A credit union is a not-for-profit, cooperative financial institution focused solely on its members. Credit unions provide the same services as most banks—checking accounts, ATMs, mobile banking, lending, and savings—but banks are profit driven; all profits are paid out to shareholders. Credit unions are member-driven, and earnings are passed onto members in the form of lower fees and better loan rates for credit union members.
As cooperatives, credit unions return value to consumers. In a credit union, there are no profits, so all earnings in excess of operating expenses are returned to the member. This is why fees will be lower than what you’d pay at a bank, why you might get free checking, earn more interest on your deposits, and get much lower loan rates on automobiles, homes, and credit cards.
Your Money is Safe in a Credit Union!
Deposits in a federally insured credit union are insured up to $250,000 by the National Credit Union Share Insurance Fund (NCUSIF). The NCUSIF is backed by the full faith and credit of the U.S. Government.

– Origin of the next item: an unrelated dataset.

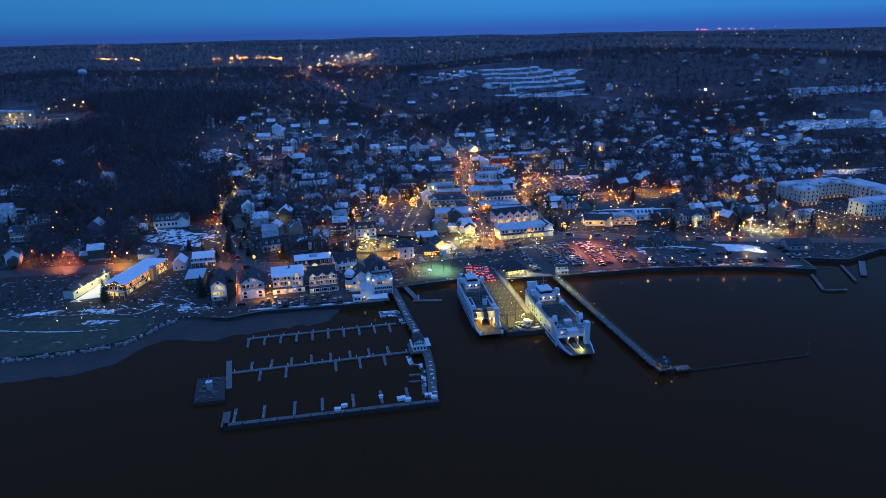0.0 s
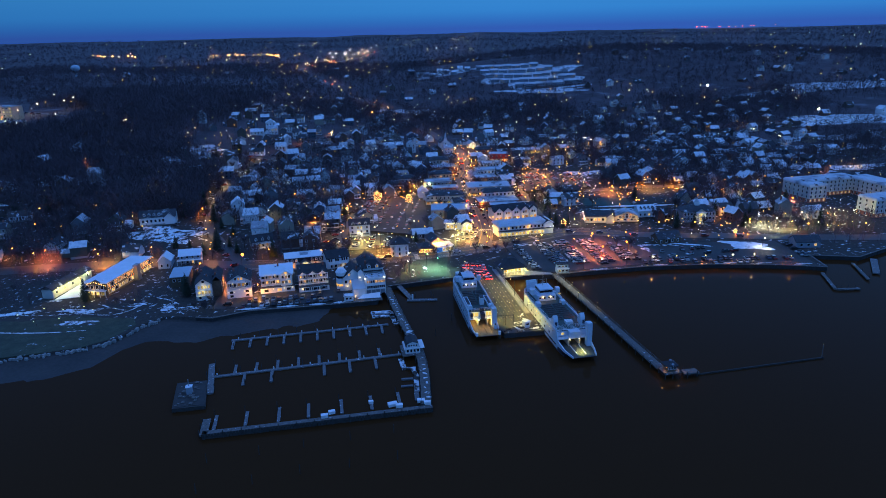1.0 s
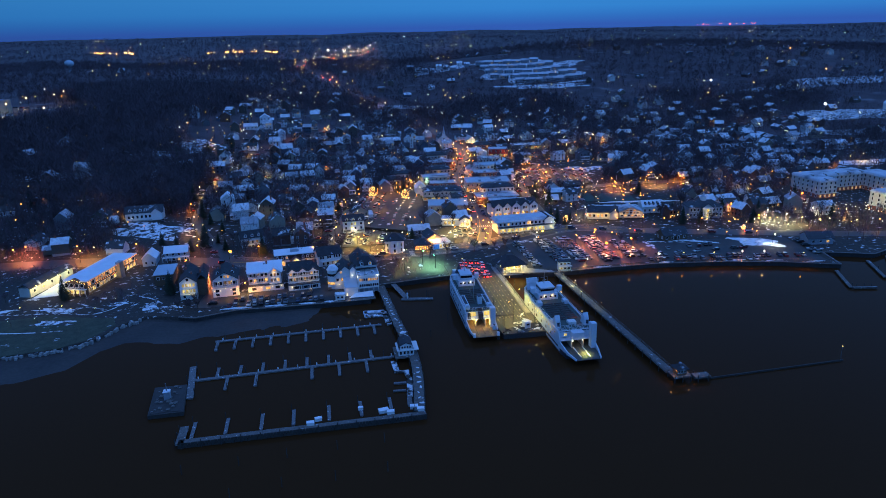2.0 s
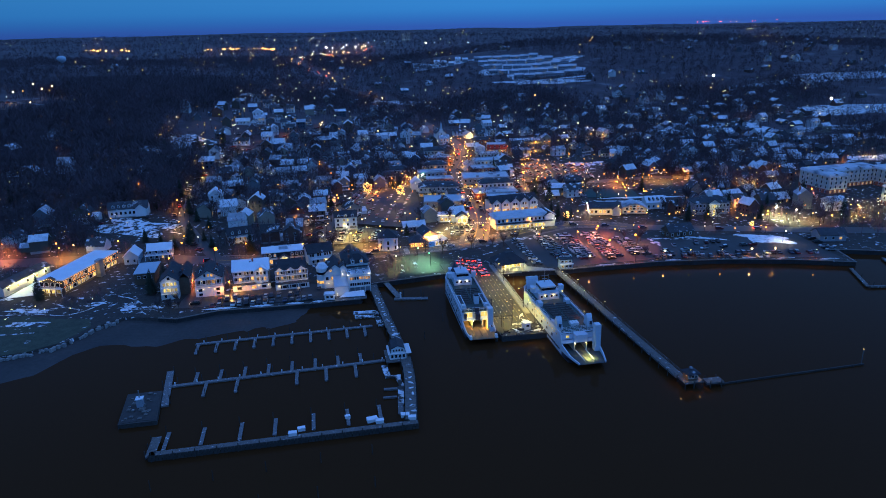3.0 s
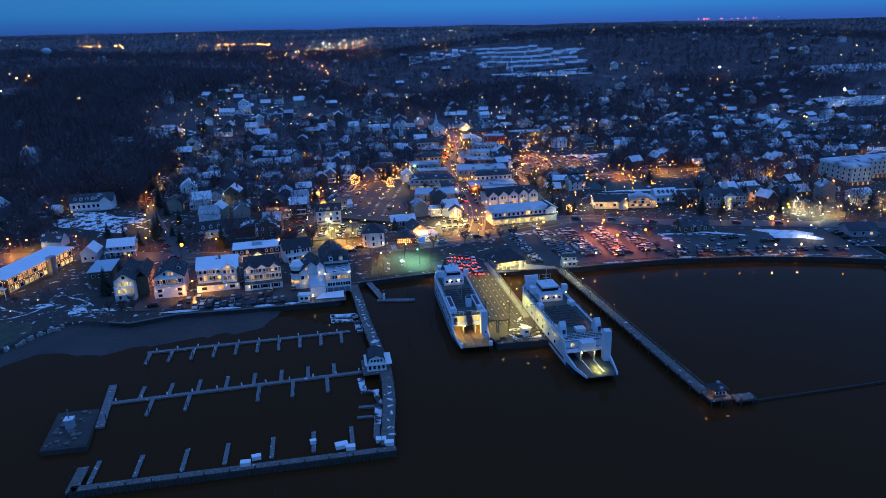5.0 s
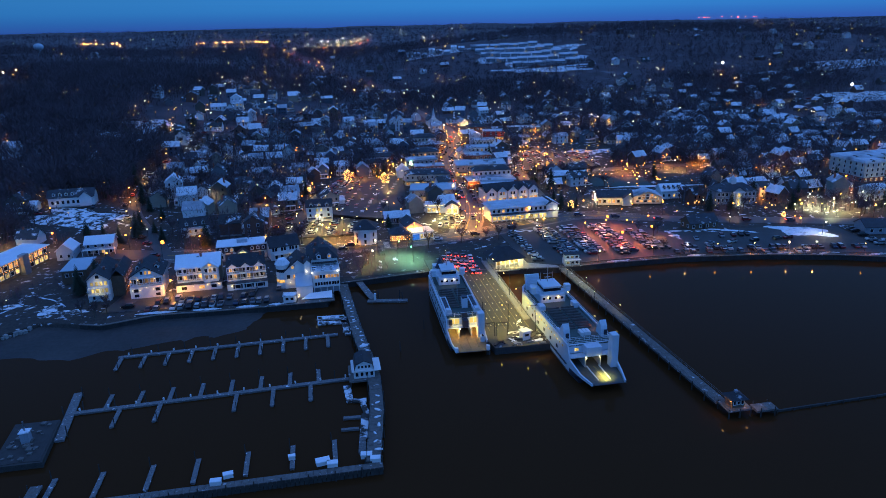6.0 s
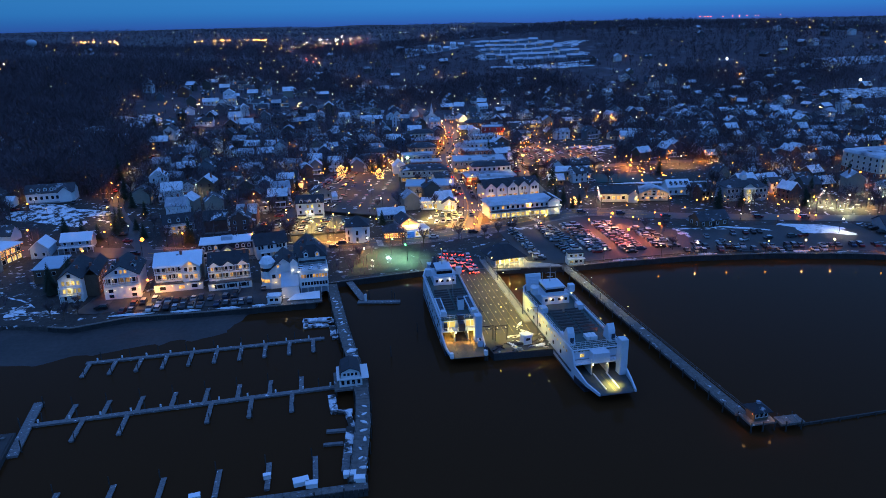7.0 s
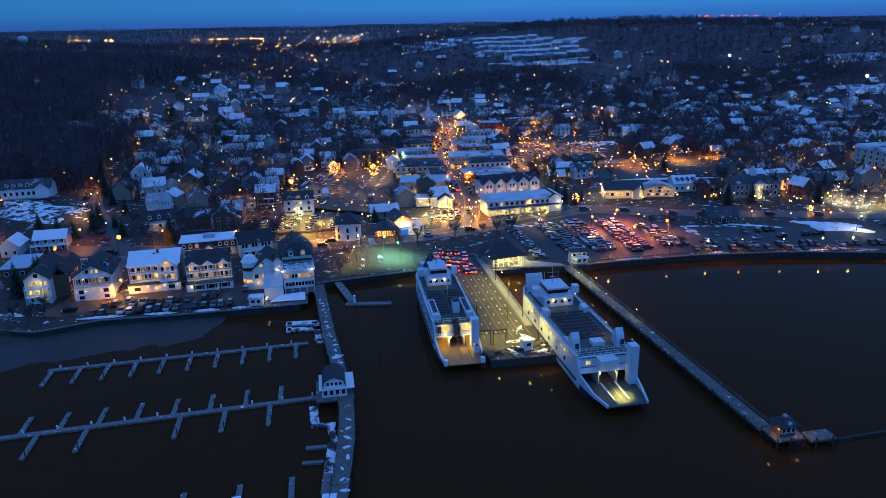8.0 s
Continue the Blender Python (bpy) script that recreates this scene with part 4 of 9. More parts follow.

Credit Union Services are Unmatched!
Another value of credit unions is that, as cooperatives, credit unions work together. This means you can take advantage of their surcharge-free nationwide ATM network, as well as Co-Op shared branch banking, where you can complete banking transactions at more than 5,900 shared branches.
The Credit Union DNA!
The impact of credit unions is seen every day in financial education outreach, volunteer service, and charitable donations. Credit unions exist for one purpose: to serve their members. Founded with the “People Helping People” philosophy, credit unions value their social missions as much as their financial service missions. Financial education outreach, volunteerism, and fundraising are all part of the credit union DNA.
Did You Know?
The American credit union movement celebrated its 80th anniversary in 2014. Credit unions took flight during the Great Depression, when groups of workers pooled their resources to loan money to co-workers who had been turned away by banks. President Franklin D. Roosevelt signed the Federal Credit Union Act in 1934, ensuring that cooperative, not-for-profit credit unions could balance the credit structure of the United States, by providing the cooperative financial services choice to consumers.